Morgan Stanley sales contest raises conflict-of-interest concerns
Morgan Stanley, the Wall Street goliath run by Chief Executive James Gorman, appears to have promoted conflicts of interest in a questionable sales contest that pushed some of their riskiest loans on their richest clients, The Post has learned.
Gorman’s bank, which has expanded its buttoned-up wealth management division since the 2008 financial crisis, created a pilot program that divided financial advisers into “teams” and offered them financial incentives for selling securities-based loans — one of the firm’s biggest money makers, according to a source and emails obtained by The Post.
Those loans are a major profit center for the bank. In 2015, company-wide sales of so-called SBLs jumped by 31 percent, to $25 billion, Gorman said in a January 2016 presentation.
But the contest, which was called the “business development account [BDA] pilot program,” was hush-hush inside the bank.

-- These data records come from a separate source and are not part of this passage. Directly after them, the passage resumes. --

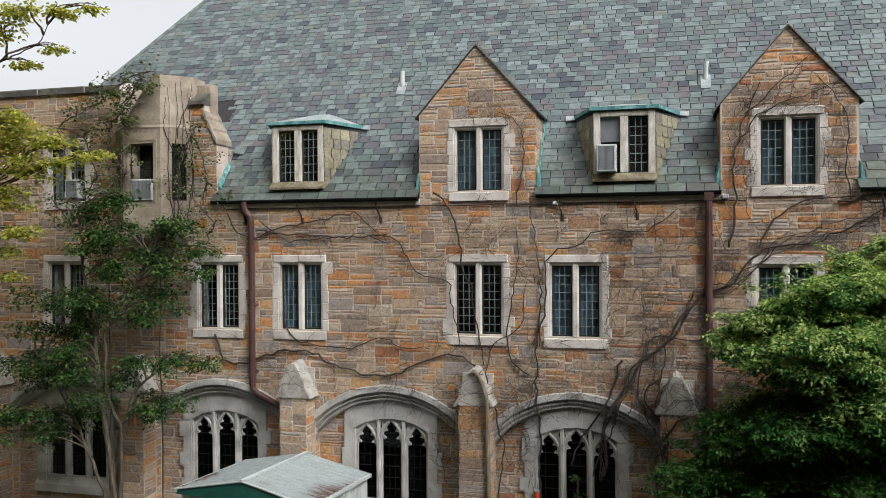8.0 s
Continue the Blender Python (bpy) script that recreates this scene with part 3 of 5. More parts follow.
# ---- flat-topped dormers ----
for k, dm in enumerate(DORMERS):
    c, hf, hb = dm
    zb, zt = DORMER_Z0, DORMER_Z1
    d = thing("dormer", "wooden two-light dormer with slated splayed sides and green copper top", "dormer", "flat dormers", at=(c, 0, zb))
    lo = Matrix.Translation((-c, 0, -zb))

    def dpart(name, sh, mat, label="", up=None, lo=lo, d=d):
        sh.v = [tuple(lo @ Vector(p)) for p in sh.v]
        return part(name, sh, mat, up or d, label)

    f0, f1 = c - hf, c + hf
    dpart("jamb", Shape().soft_box(f0, f0 + 0.12, 0.0, 0.14, zb + 0.08, zt), M_WOOD)
    dpart("jamb", Shape().soft_box(f1 - 0.12, f1, 0.0, 0.14, zb + 0.08, zt), M_WOOD)
    dpart("head", Shape().soft_box(f0 + 0.12, f1 - 0.12, 0.0, 0.14, zt - 0.09, zt), M_WOOD)
    dpart("mullion", Shape().soft_box(c - 0.07, c + 0.07, 0.005, 0.14, zb + 0.10, zt - 0.09), M_WOOD)
    dpart("sill", Shape().hexa([(f0 - 0.02, -0.09, zb - 0.05), (f0 - 0.02, -0.09, zb - 0.01), (f1 + 0.02, -0.09, zb - 0.01), (f1 + 0.02, -0.09, zb - 0.05),
                                (f0 - 0.02, 0.14, zb - 0.05), (f0 - 0.02, 0.02, zb + 0.10), (f1 + 0.02, 0.02, zb + 0.10), (f1 + 0.02, 0.14, zb - 0.05)]), M_MOSSY, "mossy sloping sill")
    zr = zt + 0.02
    ybk = roof_y(zt)
    for sx in (-1, 1):
        a = Vector((c + sx * hf, 0.02, 0))
        b = Vector((c + sx * hb, ybk, 0))
        s = Shape()
        s.hexa([(a.x, a.y, zb - 0.1), (a.x, a.y, zt), (b.x, b.y, zt), (b.x, b.y, zt - 0.02),
                (a.x - sx * 0.05, a.y, zb - 0.1), (a.x - sx * 0.05, a.y, zt), (b.x - sx * 0.05, b.y, zt), (b.x - sx * 0.05, b.y, zt - 0.02)])
        cheek = dpart("cheek", s, M_FELT)
        run = (b - a).length
        ang = math.atan2(b.y - a.y, b.x - a.x)
        r = 0
        while zb + 0.19 * r < zt - 0.05:
            z = zb - 0.02 + 0.19 * r
            h = min(0.19, zt - z)
            reach = run * max(0.0, (z + 0.03 - ROOF0) / (zt - ROOF0)) + 0.06
            u = 0.0
            while u < min(reach, run) - 0.02:
                w = min(rng.choice((0.17, 0.2, 0.25)), min(reach, run) - u)
                p = a + (b - a) * ((u + w / 2) / run)
                m = lo @ Matrix.Translation((p.x, p.y, z)) @ Matrix.Rotation(ang if sx > 0 else ang + math.pi, 4, "Z") @ Matrix.Rotation(radians(90), 4, "X")
                piece("slate", slate_mesh(w, h * 1.05, M_SLATE_C), cheek, m)
                u += w
            r += 1
    s = Shape()
    o = 0.06
    s.hexa([(f0 - o, -0.06, zr), (f1 + o, -0.06, zr), (c + hb + 0.05, ybk + 0.1, zr), (c - hb - 0.05, ybk + 0.1, zr),
            (f0 - o, -0.06, zr + 0.06), (f1 + o, -0.06, zr + 0.06), (c + hb + 0.05, ybk + 0.1, zr + 0.07), (c - hb - 0.05, ybk + 0.1, zr + 0.07)])
    cap = dpart("copper_top", s, M_COPPER, "green copper roof edge")
    s = Shape()
    za, up_ = zr + 0.062, (0.23, 0.15)[k]
    off = 0.25 if k == 0 else 0.0
    s.hexa([(f0 - 0.02, -0.02, za), (f1 + 0.02, -0.02, za), (c + hb - 0.02, ybk + 0.08, za + 0.012), (c - hb + 0.02, ybk + 0.08, za + 0.012),
            (c + off - hf * 0.25, 0.7, za + up_ - 0.01), (c + off + hf * 0.25, 0.7, za + up_ - 0.01), (c + off + hf * 0.3, roof_y(za + up_) + 0.05, za + up_), (c + off - hf * 0.3, roof_y(za + up_) + 0.05, za + up_)])
    dpart("sheet_top", s, M_LEAD, "pale sheet metal", cap)
    for sx in (-1, 1):
        if sx < 0 and k == 0:
            continue
        s = Shape()
        m = slope_matrix(c + sx * (hb + 0.10), ybk - 0.02, zt + 0.02)
        s.hexa([m @ Vector(p) for p in ((-0.12 * sx, -0.04, 0.042), (0.05 * sx, -0.06, 0.042), (0.06 * sx, 0.07, 0.04), (-0.12 * sx, 0.07, 0.04), (-0.12 * sx, -0.04, 0.02), (0.05 * sx, -0.06, 0.02), (0.06 * sx, 0.07, 0.01), (-0.12 * sx, 0.07, 0.01))])
        dpart("apron", s, M_LEAD, "pale sheet metal")
    DORMERS[k] = (c, hf, hb, d)

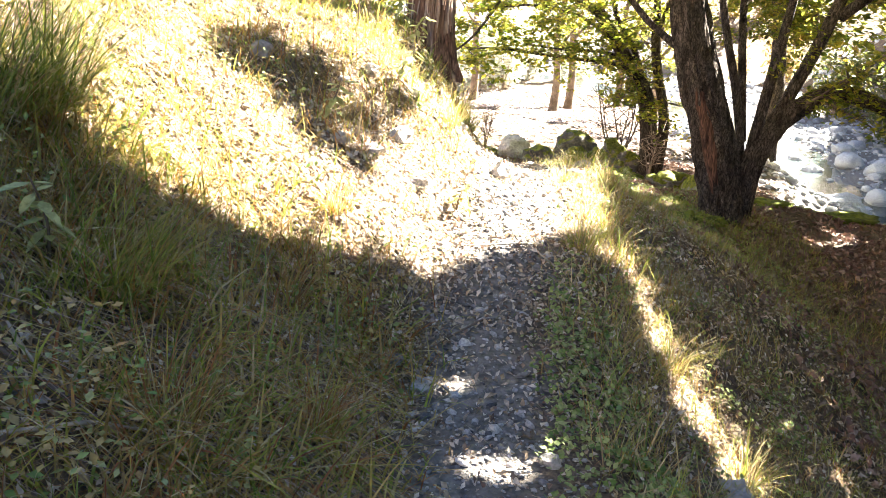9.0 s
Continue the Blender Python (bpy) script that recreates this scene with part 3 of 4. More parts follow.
# the twin-stemmed small tree among the mossy boulders, with long level branches
# its high crown fill is unseen, added to shade the trail below
twin = put_tree("twin_stemmed_tree", "small twin-stemmed tree with long level branches, among mossy boulders", [
    ([g0(5.14, 20.75, 0.15), (5.12, 20.75, -0.9), (5.06, 20.75, -0.45), (4.96, 20.75, 0.03), (4.66, 20.8, 0.43), (4.22, 20.8, 0.98), (3.8, 20.8, 1.6), (3.2, 20.7, 2.5)], 0.15, 0.05),
    ([g0(5.28, 20.75, 0.15), (5.33, 20.75, -0.9), (5.35, 20.75, -0.55), (5.28, 20.75, -0.18), (5.10, 20.8, 0.41), (5.02, 20.8, 0.75), (4.95, 21.0, 2.4)], 0.10, 0.04)],
    [([(4.88, 20.8, 0.2), (4.7, 20.8, 0.73), (4.35, 20.85, 1.1), (4.1, 21.0, 2.2)], 0.06, 0.02),
     ([(4.76, 20.78, 0.34), (4.27, 20.75, 0.49), (3.7, 20.75, 0.50), (3.05, 20.7, 0.56), (2.48, 20.7, 0.61), (1.7, 20.5, 0.58)], 0.04, 0.012),
     ([(4.56, 20.8, 0.54), (4.21, 20.85, 0.64), (3.47, 20.85, 0.63), (2.88, 20.9, 0.68)], 0.032, 0.012),
     ([(3.6, 20.8, 1.85), (2.7, 19.8, 1.9), (2.1, 19.0, 1.28), (1.94, 18.95, 0.96), (1.61, 18.9, 0.66), (1.2, 18.8, 0.45)], 0.045, 0.010),
     ([(3.4, 20.8, 2.2), (2.2, 20.4, 2.2), (1.2, 20.0, 1.7), (0.3, 19.6, 1.1)], 0.045, 0.012),
     ([(4.1, 20.8, 1.15), (3.3, 19.6, 1.5), (2.8, 18.4, 1.7)], 0.045, 0.012),
     ([(3.3, 20.7, 2.4), (1.8, 19.4, 2.3), (0.6, 18.4, 1.9), (-0.2, 17.8, 1.5)], 0.045, 0.012),
     ([(5.0, 20.8, 0.9), (4.9, 20.0, 1.5), (4.6, 19.0, 1.8)], 0.04, 0.012),
     ([(4.95, 20.9, 1.6), (5.3, 21.6, 3.0), (5.8, 22.4, 4.6)], 0.05, 0.02),
     ([(4.4, 20.8, 0.8), (3.8, 21.2, 1.2), (3.0, 21.6, 1.3), (2.2, 21.8, 1.1)], 0.04, 0.012)],
    37, M_BARK, start=0.28, ridges=0.08, per=7, leaf_size=0.092, every=0.14, flat=0.75, reach=(0.5, 1.3), fill=(6.0, 22.8, 5.0, 2.2, 450))

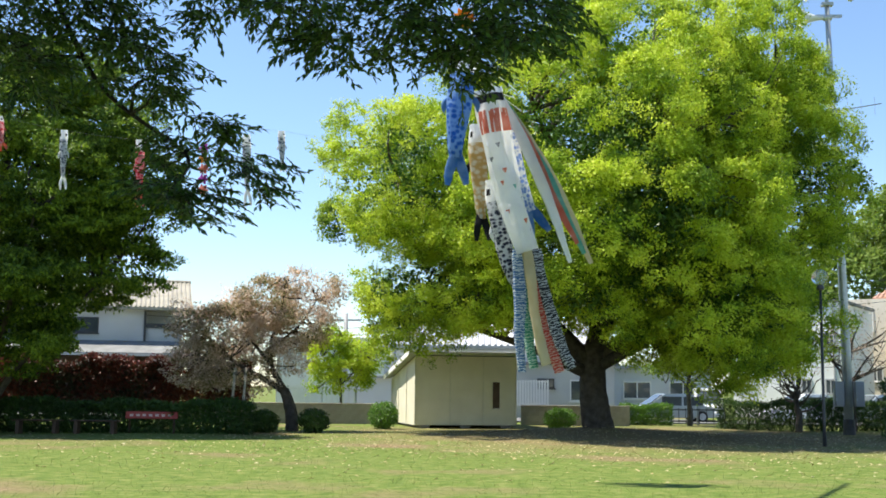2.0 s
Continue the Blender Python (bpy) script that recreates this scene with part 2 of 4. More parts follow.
SCALERED = cloth("red_scales", (0.60, 0.03, 0.07), (0.76, 0.40, 0.42), "scale", 0.07)
SCALEGOLD = cloth("gold_scales", (0.74, 0.72, 0.66), (0.55, 0.38, 0.16), "scale", 0.09)
SCALEWHITE = cloth("white_fin", PALE, (0.6, 0.64, 0.72))


def ground_material():
    m = bpy.data.materials.new("lawn")
    m.use_nodes = True
    nt = m.node_tree
    n, l = nt.nodes, nt.links
    b = n["Principled BSDF"]
    b.inputs["Roughness"].default_value = 0.95
    b.inputs["Specular IOR Level"].default_value = 0.15
    co = n.new("ShaderNodeTexCoord")

    def noise_at(scale, detail=5):
        t = n.new("ShaderNodeTexNoise")
        t.inputs["Scale"].default_value, t.inputs["Detail"].default_value = scale, detail
        l.new(co.outputs["Object"], t.inputs["Vector"])
        return t

    def ramp_of(src, stops):
        r = n.new("ShaderNodeValToRGB")
        e = r.color_ramp.elements
        while len(e) < len(stops):
            e.new(0.5)
        for i, (p, c) in enumerate(stops):
            e[i].position, e[i].color = p, (*c, 1)
        l.new(src, r.inputs[0])
        return r

    grass = ramp_of(noise_at(3.5, 8).outputs[0], [(0.3, (0.07, 0.115, 0.02)), (0.5, (0.115, 0.16, 0.033)), (0.7, (0.18, 0.20, 0.06))])
    earth = ramp_of(noise_at(9, 8).outputs[0], [(0.3, (0.14, 0.10, 0.055)), (0.7, (0.26, 0.195, 0.11))])
    patch = ramp_of(noise_at(0.22, 6).outputs[0], [(0.52, (0, 0, 0)), (0.68, (1, 1, 1))])
    # bare earth worn round the camphor's roots
    far = n.new("ShaderNodeVectorMath")
    far.operation = "DISTANCE"
    far.inputs[1].default_value = (6.0, 38.5, 0.0)
    l.new(co.outputs["Object"], far.inputs[0])
    ragged = n.new("ShaderNodeMath")
    ragged.operation = "MULTIPLY_ADD"
    l.new(noise_at(0.6, 6).outputs[0], ragged.inputs[0])
    ragged.inputs[1].default_value = -14.0
    l.new(far.outputs["Value"], ragged.inputs[2])
    reach = n.new("ShaderNodeMapRange")
    reach.inputs["From Min"].default_value, reach.inputs["From Max"].default_value = -2.0, 6.0
    reach.inputs["To Min"].default_value, reach.inputs["To Max"].default_value = 0.9, 0.0
    l.new(ragged.outputs[0], reach.inputs["Value"])
    most = n.new("ShaderNodeMath")
    most.operation = "MAXIMUM"
    l.new(reach.outputs[0], most.inputs[0])
    l.new(patch.outputs[0], most.inputs[1])
    mx = n.new("ShaderNodeMix")
    mx.data_type = "RGBA"
    l.new(most.outputs[0], mx.inputs["Factor"])
    l.new(grass.outputs[0], mx.inputs["A"])
    l.new(earth.outputs[0], mx.inputs["B"])
    l.new(mx.outputs["Result"], b.inputs["Base Color"])
    bp = n.new("ShaderNodeBump")
    bp.inputs["Strength"].default_value, bp.inputs["Distance"].default_value = 0.6, 0.05
    l.new(noise_at(30, 6).outputs[0], bp.inputs["Height"])
    l.new(bp.outputs[0], b.inputs["Normal"])
    return m


LAWN = ground_material()


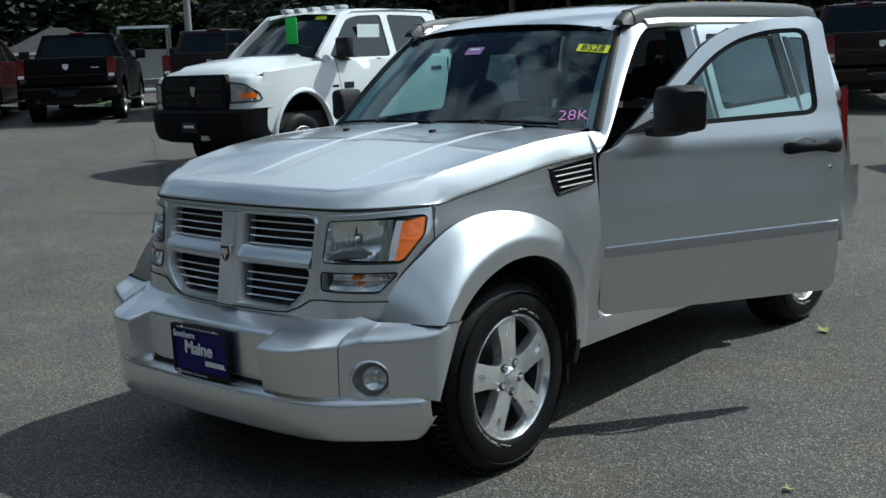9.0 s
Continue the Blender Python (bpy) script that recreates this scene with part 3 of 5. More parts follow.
for x0, x1, z0, z1 in ((0.038, 0.148, 0.437, 0.455), (0.150, 0.156, 0.437, 0.441), (-0.13, 0.13, 0.570, 0.576), (-0.15, -0.05, 0.391, 0.397), (-0.04, 0.04, 0.391, 0.396)):
    part("plate_bar", box(x0, x1, -0.0085, -0.003, z0, z1), M_WHITE if 0.43 < z0 < 0.46 else M_DIMPRINT, plate)
for x in (-0.10, 0.10):
    b = revolve([(0.0, -0.006), (0.006, -0.006), (0.008, 0.0)], 10, "y")
    bmesh.ops.translate(b, verts=b.verts, vec=(x, -0.002, 0.574))
    part("plate_screw", b, M_CHROME, plate)
part("tow_bracket", box(-0.155, -0.125, -0.005, 0.06, 0.372, 0.402, 0.006), M_STEEL, suv)


# wheels
def make_wheel():
    """A five-spoke alloy wheel whose outer face looks along +x; the hub's outer face is at x = 0."""
    w = empty("wheel")
    w.parent = suv
    w["label"] = "silver five-spoke alloy wheel with a worn black tyre"
    R = TYRE_R
    prof = [(0.232, 0.006), (0.240, 0.016), (0.262, 0.022), (0.300, 0.020), (0.330, 0.008), (0.348, -0.008), (0.360, -0.026), (R, -0.05),
            (R, -0.08), (R - 0.004, -0.082), (R - 0.004, -0.090), (R, -0.092), (R, -0.125), (R - 0.004, -0.127), (R - 0.004, -0.135), (R, -0.137),
            (R, -0.17), (0.355, -0.20), (0.32, -0.228), (0.26, -0.232), (0.232, -0.222)]
    ty = part("tyre", revolve(prof, 72), M_RUBBER, w, "black tyre with scuffed sidewall")
    for k in range(72):
        a = 2 * math.pi * k / 72
        bm = box(-0.064, -0.022, -0.0092, 0.0092, -0.006, 0.0045)
        bmesh.ops.transform(bm, matrix=Matrix.Rotation(a, 4, "X") @ Matrix.Translation((0, 0, R - 0.002)) @ Matrix.Rotation(0.45, 4, "Y"), verts=bm.verts)
        if k == 0:
            blocks = bm
        else:
            tmp = bpy.data.meshes.new("t")
            bm.to_mesh(tmp)
            bm.free()
            blocks.from_mesh(tmp)
            bpy.data.meshes.remove(tmp)
    tagged(part("tread", blocks, M_RUBBER, ty), kind="stuff")
    for r in (0.322, 0.272):
        part("sidewall_rib", revolve([(r - 0.003, 0.012), (r, 0.0215), (r + 0.003, 0.012)], 72), M_RUBBER, ty)
    part("rim", revolve([(0.236, 0.004), (0.240, 0.012), (0.232, 0.016), (0.226, 0.010), (0.222, -0.02), (0.217, -0.035)], 64), M_ALLOY, w)
    part("rim_barrel", revolve([(0.217, -0.035), (0.212, -0.06), (0.212, -0.18), (0.236, -0.21)], 48), M_DARK, w)
    rs = random.Random(4)
    for a0, a1 in ((50, 92), (196, 256)):
        a = a0
        while a < a1:
            da, r, wd = rs.uniform(3, 9), rs.uniform(0.249, 0.259), rs.uniform(0.002, 0.006)
            part("scuff", revolve([(r - wd, 0.0185), (r, 0.0225), (r + wd, 0.0205)], 6, "x", a, a + da), M_SCUFF, ty, "pale kerb scuff")
            a += da * rs.uniform(0.7, 1.4)
    part("brake_disc", revolve([(0.0, -0.105), (0.150, -0.105), (0.152, -0.118), (0.0, -0.118)], 40), M_DISC, w)
    part("wheel_back", revolve([(0.0, -0.16), (0.212, -0.16)], 40), M_DARK, w)
    for k in range(5):
        # spoke: wide, slightly dished, with a pocket near the rim
        outl = rounded([(-0.040, 0.050), (0.040, 0.050), (0.043, 0.14), (0.056, 0.228), (-0.056, 0.228), (-0.043, 0.14)], 0.012, 3)
        pocket = rounded([(-0.010, 0.158), (0.010, 0.158), (0.014, 0.206), (-0.014, 0.206)], 0.009, 3)
        bm = sheet(outl, [pocket], lambda u, v: (0.008 - 0.10 * max(0, 0.14 - v) ** 2 * 10 + 0.014 * (v > 0.2) * 0 - 1.6 * u * u, u, v), (-0.045, 0, 0), 0.02)
        bmesh.ops.transform(bm, matrix=Matrix.Rotation(2 * math.pi * k / 5 + 0.09, 4, "X"), verts=bm.verts)
        sp = part("spoke", bm, M_ALLOY, w)
        bm = sheet(pocket, [], lambda u, v: (-0.014 + 0.25 * (v - 0.158), u, v), (-0.004, 0, 0), 0.02)
        bmesh.ops.transform(bm, matrix=Matrix.Rotation(2 * math.pi * k / 5 + 0.09, 4, "X"), verts=bm.verts)
        part("spoke_pocket", bm, M_ALLOY, sp)
        nut = revolve([(0.0, 0.020), (0.008, 0.018), (0.011, 0.008), (0.012, -0.02)], 10)
        a = 2 * math.pi * (k + 0.5) / 5 + 0.09
        bmesh.ops.translate(nut, verts=nut.verts, vec=(0.0, -0.057 * math.sin(a), 0.057 * math.cos(a)))
        part("lug_nut", nut, M_CHROME, w)
        well = revolve([(0.011, 0.001), (0.0165, 0.004), (0.018, 0.001)], 14)
        bmesh.ops.translate(well, verts=well.verts, vec=(0.0, -0.057 * math.sin(a), 0.057 * math.cos(a)))
        part("nut_well", well, M_GREYPL, w)
    part("hub_cap", revolve([(0.0, 0.016), (0.028, 0.014), (0.036, 0.008), (0.040, 0.002), (0.078, 0.0), (0.082, -0.012), (0.082, -0.04)], 40), M_ALLOY, w)
    return w


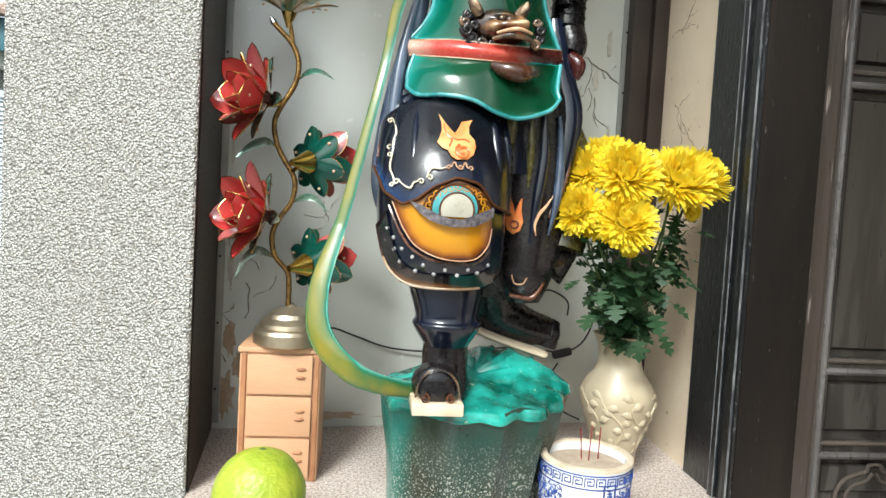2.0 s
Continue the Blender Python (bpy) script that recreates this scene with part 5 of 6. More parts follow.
def door_leaf():
    d = empty("door_1", (1.15, 2.08, 0), "black panelled wooden door leaf standing open, turned balusters above", "door", kind="structure")
    x0, x1, y0, y1 = 0.952, 1.398, 2.066, 2.104
    part("stile", box((x0, y0, 0.004), (x0 + 0.050, y1, 2.10), 0.004), "doorworn", d, "brown-black worn stile")
    part("stile", box((x1 - 0.050, y0, 0.004), (x1, y1, 2.10), 0.004), "door", d)
    for k, x in enumerate((x0 + 0.055, x1 - 0.055)):
        part("bead", tube([(x, y0 - 0.002, 0.01), (x, y0 - 0.002, 2.09)], 0.007, 8, 1), "doorsheen", d)
        part("bead", tube([(x + (-0.011 if k == 0 else 0.011), y0 - 0.001, 0.01), (x + (-0.011 if k == 0 else 0.011), y0 - 0.001, 2.09)], 0.0035, 8, 1), "doorworn", d)
        part("bead", tube([(x + (0.011 if k == 0 else -0.011), y0 + 0.002, 0.01), (x + (0.011 if k == 0 else -0.011), y0 + 0.002, 2.09)], 0.005, 8, 1), "door", d)
    xi, xo = x0 + 0.062, x1 - 0.062
    for z0, z1 in ((2.03, 2.10), (1.885, 1.925), (1.205, 1.250), (1.000, 1.048), (0.318, 0.362), (0.112, 0.160)):
        rail = part("rail", box((xi - 0.012, y0 + 0.002, z0), (xo + 0.012, y1, z1), 0.004), "door", d)
        part("moulding", mould(xi - 0.010, xo + 0.010, z0 + 0.010, y0 + 0.001, 0.009), "doorsheen", rail)
        part("moulding", mould(xi - 0.010, xo + 0.010, z1 - 0.008, y0 + 0.001, 0.006), "doorworn", rail)
    for z0, z1 in ((1.92, 2.035), (1.045, 1.208), (0.358, 1.003), (0.157, 0.321), (0.004, 0.115)):
        part("panel", flat_panel(xi - 0.004, xo + 0.004, z0, z1, y0 + 0.008), "door", d)
    # carved scroll on the lowest panel
    cx = (xi + xo) / 2
    for s in (-1, 1):
        part("carving", tube([(cx + s * x, y0 + 0.010, z) for x, z in ((0.0, 0.098), (0.016, 0.094), (0.022, 0.080), (0.045, 0.072), (0.075, 0.060), (0.095, 0.035), (0.100, 0.012))], 0.005, 8), "doorworn", d, "carved scroll")
        part("carving", tube([(cx + s * x, y0 + 0.010, z) for x, z in ((0.004, 0.075), (0.020, 0.055), (0.050, 0.045), (0.070, 0.025), (0.072, 0.010))], 0.004, 8), "doorworn", d)
    zb = 1.250
    first = 1.073
    for k in range(7):
        x = first + 0.079 * k
        if x < xo - 0.012:
            part("baluster", turned((x, 2.086, zb), 0.635), "balus", d, "turned black baluster")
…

It operated in at least one of Morgan Stanley’s eight regional offices since 2013, the source said.
In 2014, 11 teams of 19 financial advisers in New England increased sales of the loans — also called portfolio loan accounts, or PLAs — by 172 percent from the prior year, according to the email.
“YTD we’ve paid out $15,000 in extra BDA incentive, but will probably end the year at about $23,000 paid out,” Eric Maiuri, a vice president at Morgan Stanley in Boston, wrote in the Dec. 3, 2014, email.
The bank exec also appears to prod the advisers to sell more before the end of that year.
“We offered additional BDA of $1000 for 10 PLAs, $3000 for 20 PLAs and $5000 for 30 PLAs,” Maiuri wrote.
The two highest-ranking employees who received the email were Lynn Sullivan, an executive director, and Jason Frank, the New England regional manager. Sullivan declined to comment, and Frank didn’t return a voicemail message.
Incentivizing employees to sell a specific product is frowned upon by regulators.
‘These are incentive awards for the [financial advisers] to grow their overall business.’
- Christine Jockle, Morgan Stanley spokeswoman
“This kind of practice strikes at the heart of where there may be conflicts,” Nancy Condon, a spokeswoman for the Financial Industry Regulatory Authority, told The Post.
Morgan Stanley, through a spokeswoman, insisted the program was “extremely limited” and didn’t pay out cash — but instead deposited “credits” in a special account that could be used for “qualifying business expenses,” like marketing.
“It would be inaccurate to refer to this as a sales contest,” spokeswoman Christine Jockle told The Post. “These are incentive awards for the [financial advisers] to grow their overall business.”
However, one ex-Morgan Stanley employee who is familiar with the contest said advisers would regularly see those credits converted to dollars that they could access freely from their BDA account.
The loans, which range from about $1 million and up, are a way for wealthy clients to quickly and cheaply borrow money without selling assets.
“These tend to be on-demand loans,” said Claes Bell, an analyst at Bankrate.com. “[Banks] can call the loan at any time. If you don’t have the cash to pay it back right then, they’re going to liquidate some of those securities.”
Banks like selling SBLs because they can make a quick buck, and the loans don’t typically default, according to insiders. And the firm has made no secret of its goal to beef up sales of SBLs.
“There are substantial incentives for brokers to be pushing these,” Bell added.